** Written instruction **
Return the material exactly, first line through the line containing "FLAT = np.stack([X.ravel(), Y.ravel(), 0", and nothing more. Pictures stay out.
- - -
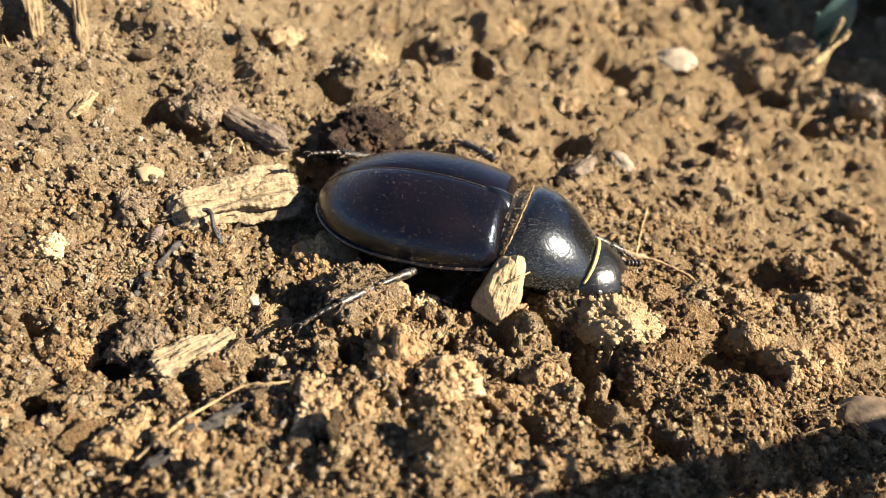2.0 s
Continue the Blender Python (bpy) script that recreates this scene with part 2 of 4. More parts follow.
def fbm(p, octaves=4, seed=0, gain=0.5):
    out, amp = 0.0, 1.0
    for k in range(octaves):
        out = out + amp * vnoise(p * 2 ** k, seed + k)
        amp *= gain
    return out


# ---- the ground, one sheet (millimetres here) ----
def steps(lo, hi, fine, coarse, grow, end):
    """Grid lines: fine from lo, widening to coarse at hi, then growing out to end on both sides."""
    xs = [lo]
    while xs[-1] < hi:
        k = (xs[-1] - lo) / (hi - lo)
        xs.append(xs[-1] + fine + (coarse - fine) * max(0, k) ** 1.5)
    left, right, d = [], [], coarse
    a, z = xs[0], xs[-1]
    while a > -end:
        d *= grow
        a, z = a - d, z + d
        left.append(a)
        right.append(z)
    return np.array(left[::-1] + xs + right)


GX = steps(-78, 112, 0.265, 0.34, 1.45, 40000)
GY = steps(-38, 190, 0.195, 0.84, 1.45, 40000)
X, Y = np.meshgrid(GX, GY)
FLAT = np.stack([X.ravel(), Y.ravel(), 0 * X.ravel()], 1)

# knolls and hollows of the plot: x, y, height
HILLS = [(-30, 20, -2), (-41, 22, 2), (52, 110, 0), (40, 59, -2), (-31, -5, -3), (-15, -22, -5), (5, -20, 1), (14, -12, 5.5),
         (-47, 29, 8), (39, 38, 1), (10, 68, 1), (73, 75, -3), (57, 5, 7), (-25, -18, -5), (-2, -4, -1.5), (69, 110, -3),
         (-32, 39, 3), (38, 8, 4.5), (30, 2, 3.5), (-12, 14, -1), (0, 36, 2), (30, 30, 1), (-15, 70, 2), (-65, 45, 10), (85, 30, 0), (38, -25, 6), (62, -22, 2)]


def lay(x, y):
    """Height of the land at large."""
    top, w = 0 * x, 0 * x + 0.02
    for hx, hy, hz in HILLS:
        s = 9 + 0.10 * max(0, hy)
        g = np.exp(-((x - hx) ** 2 + (y - hy) ** 2) / (2 * s * s))
        top, w = top + g * hz, w + g
    return top / w


H = lay(X, Y)
near = np.exp(-np.maximum(0, np.hypot(X - 15, Y - 60) - 130) ** 2 / (2 * 150.0 ** 2))


def flat(field):
    return np.asarray(field).reshape(X.shape)


# the noise is pulled about, so that clods get crooked outlines
WARP = FLAT + np.stack([2.2 * fbm(FLAT / 7, 3, 61), 2.2 * fbm(FLAT / 7, 3, 67), 0 * FLAT[:, 0]], 1)
H += near * flat(1.5 * fbm(FLAT / 15, 2, 3))
H += (1 - near) * flat(18 * fbm(FLAT / 900, 4, 5))
# clods: round backs with sharp creases between them, at four sizes; the near mounds are the most broken
broken = 0.40 + 0.40 * np.exp(-((X - 28) / 40) ** 2 - ((Y + 12) / 20) ** 2) + 0.15 * flat(vnoise(FLAT / 22, 63))
H += near * broken * flat(3.4 * (np.abs(fbm(WARP / 10.5, 2, 51, 0.4)) ** 0.62 - 0.45))
H += near * broken * flat(1.7 * (np.abs(fbm(WARP / 5.2 + 3.1, 2, 11, 0.45)) ** 0.6 - 0.45))
H += near * broken * flat(1.1 * (np.abs(fbm(WARP / 2.3 + 7.7, 2, 41, 0.5)) ** 0.6 - 0.45))
H += near * flat(0.44 * (np.abs(fbm(WARP / 1.05 + 1.3, 2, 45, 0.5)) ** 0.6 - 0.45))
H += near * flat(0.24 * (np.abs(fbm(WARP / 0.55 + 4.3, 1, 47)) ** 0.6 - 0.45))
# coarser lumps away from the camera
far = np.clip((Y - 40) / 60, 0, 1) * near
H += far * flat(6.0 * np.abs(fbm(WARP / 19, 2, 21)) ** 0.8 + 1.5 * fbm(FLAT / 4.5, 2, 23))
crack = np.clip(1 - np.abs(vnoise(WARP / 8.0, 53)) / 0.10, 0, 1) * np.clip(vnoise(FLAT / 16.0, 57) * 2 + 0.5, 0, 1)
H -= near * broken * flat(2.4 * crack + 1.6 * np.clip(vnoise(WARP / 3.1, 43) - 0.40, 0, 1))
# holes: x, y, radius, depth, stretch along x
def hole(hx, hy, hr, hd, st):
    global H
    H = H - hd * (1.15 if hy > 25 else 1.0) * np.exp(-1.2 * (((X - hx) / (hr * st)) ** 2 + ((Y - hy) / hr) ** 2))


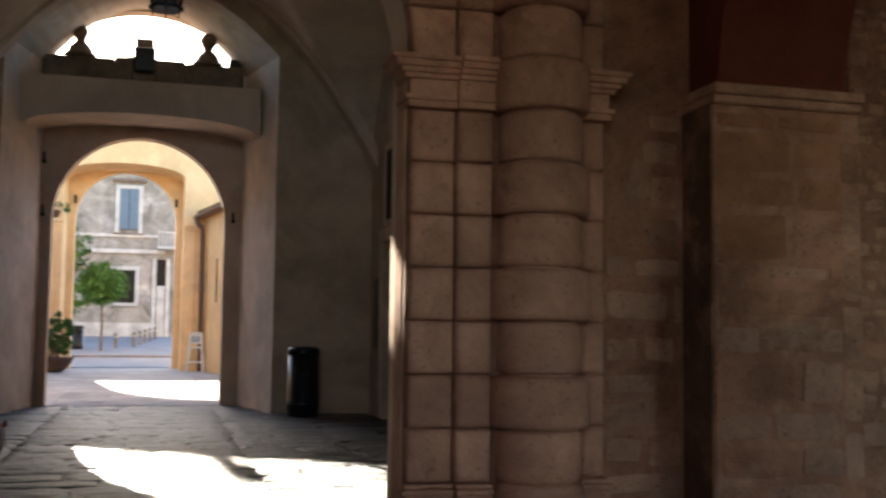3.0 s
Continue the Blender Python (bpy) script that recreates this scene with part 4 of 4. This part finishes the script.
# ---------------------------------------------------------------- lanterns of the portico
def box_lantern(at, top):
    ob = thing("portico_lantern", "black metal box lantern with frosted panes hanging on two rods", "lantern", at, "lanterns of the portico")
    w, h = 0.122, 0.46
    part("roof", boxes((-w - 0.02, w + 0.02, -w - 0.02, w + 0.02, h, h + 0.03), (-w * 0.6, w * 0.6, -w * 0.6, w * 0.6, h + 0.03, h + 0.07), bevel=0.006), M_black, ob)
    part("floor_plate", boxes((-w, w, -w, w, 0, 0.025), bevel=0.004), M_black, ob)
    for x in (-1, 1):
        for y in (-1, 1):
            part("corner_bar", boxes((x * w - 0.019, x * w + 0.019, y * w - 0.019, y * w + 0.019, 0.02, h)), M_black, ob)
    for k in range(4):
        c_, s_ = ((1, 0), (0, 1), (-1, 0), (0, -1))[k]
        if c_:
            d = (c_ * (w - 0.006) - 0.003, c_ * (w - 0.006) + 0.003, -w + 0.020, w - 0.020, 0.027, h - 0.003)
        else:
            d = (-w + 0.020, w - 0.020, s_ * (w - 0.006) - 0.003, s_ * (w - 0.006) + 0.003, 0.027, h - 0.003)
        part("pane", boxes(d), M_frost, ob)
    for y in (-0.06, 0.06):
        part("rod", rod(bmesh.new(), (0, y, h + 0.05), (0, y, top - at[2]), 0.014, 6), M_black, ob)
    ob.rotation_euler = (0, 0, radians(-27))
    return ob


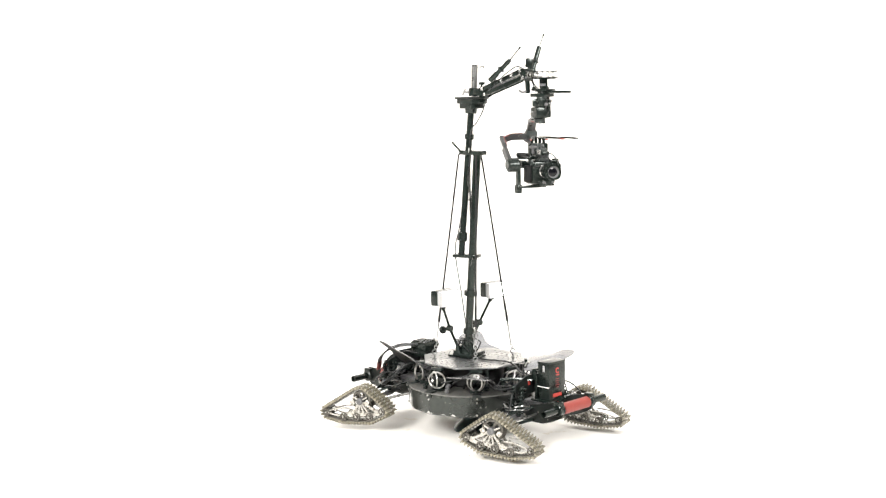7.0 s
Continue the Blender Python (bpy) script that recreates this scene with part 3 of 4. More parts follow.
    # leads and plugs between lid and deck
    for i in range(26):
        a = 2 * math.pi * i / 26 + 0.15
        r = 0.185 + w(.012)
        part("cable", hose(B(), [(r * math.cos(a), YC + r * math.sin(a), 0.206 + 0.03 * rnd.random()), (1.16 * r * math.cos(a + 0.15), YC + 1.16 * r * math.sin(a + 0.15), 0.235 + w(.022)), (1.05 * r * math.cos(a + 0.40), YC + 1.05 * r * math.sin(a + 0.40), 0.225 + 0.05 * rnd.random())], rnd.choice((0.0022, 0.003, 0.0038)), 6), M_CABLE, rover)
    for i in range(12):
        a = 2 * math.pi * (i + 0.5) / 12
        r = 0.226
        part("plug", box(cyl(B(), (r * math.cos(a), YC + r * math.sin(a), 0.199), (r * math.cos(a), YC + r * math.sin(a), 0.214), 0.009, n=12), ((r - 0.012) * math.cos(a), YC + (r - 0.012) * math.sin(a), 0.222), (0.022, 0.016, 0.014), (0, 20, math.degrees(a)), 0.003), M_PLAST if i % 3 else M_GREY, rover)
    stud = finish(lathe(B(), [(0.0040, 0), (0.0040, 0.0022), (0.0026, 0.0036)], n=8), "stud", M_STEEL)
    for i in range(8):
        a = 2 * math.pi * i / 8 + math.pi / 2
        c, d = math.cos(a), math.sin(a)
        latch = part("lid_latch", box(box(B(), (0.246 * c, YC + 0.246 * d, 0.2015), (0.036, 0.034, 0.005), (0, 0, math.degrees(a)), 0.0015), (0.2645 * c, YC + 0.2645 * d, 0.1905), (0.005, 0.034, 0.020), (0, 0, math.degrees(a)), 0.0015), M_BODY, rover, "black folded isolator foot")
        for r, z in ((0.2668, 0.190), (0.2600, 0.172), (0.2600, 0.123)):
            m = Matrix.Translation((r * c, YC + r * d, z)) @ V((c, d, 0)).to_track_quat("Z", "Y").to_matrix().to_4x4()
            piece("stud", stud, m, latch)


wiring()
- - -
** Task solution **
2.0 s
Continue the Blender Python (bpy) script that recreates this scene with part 2 of 4. More parts follow.
def fbm(p, octaves=4, seed=0, gain=0.5):
    out, amp = 0.0, 1.0
    for k in range(octaves):
        out = out + amp * vnoise(p * 2 ** k, seed + k)
        amp *= gain
    return out


# ---- the ground, one sheet (millimetres here) ----
def steps(lo, hi, fine, coarse, grow, end):
    """Grid lines: fine from lo, widening to coarse at hi, then growing out to end on both sides."""
    xs = [lo]
    while xs[-1] < hi:
        k = (xs[-1] - lo) / (hi - lo)
        xs.append(xs[-1] + fine + (coarse - fine) * max(0, k) ** 1.5)
    left, right, d = [], [], coarse
    a, z = xs[0], xs[-1]
    while a > -end:
        d *= grow
        a, z = a - d, z + d
        left.append(a)
        right.append(z)
    return np.array(left[::-1] + xs + right)


GX = steps(-78, 112, 0.265, 0.34, 1.45, 40000)
GY = steps(-38, 190, 0.195, 0.84, 1.45, 40000)
X, Y = np.meshgrid(GX, GY)
FLAT = np.stack([X.ravel(), Y.ravel(), 0 * X.ravel()], 1)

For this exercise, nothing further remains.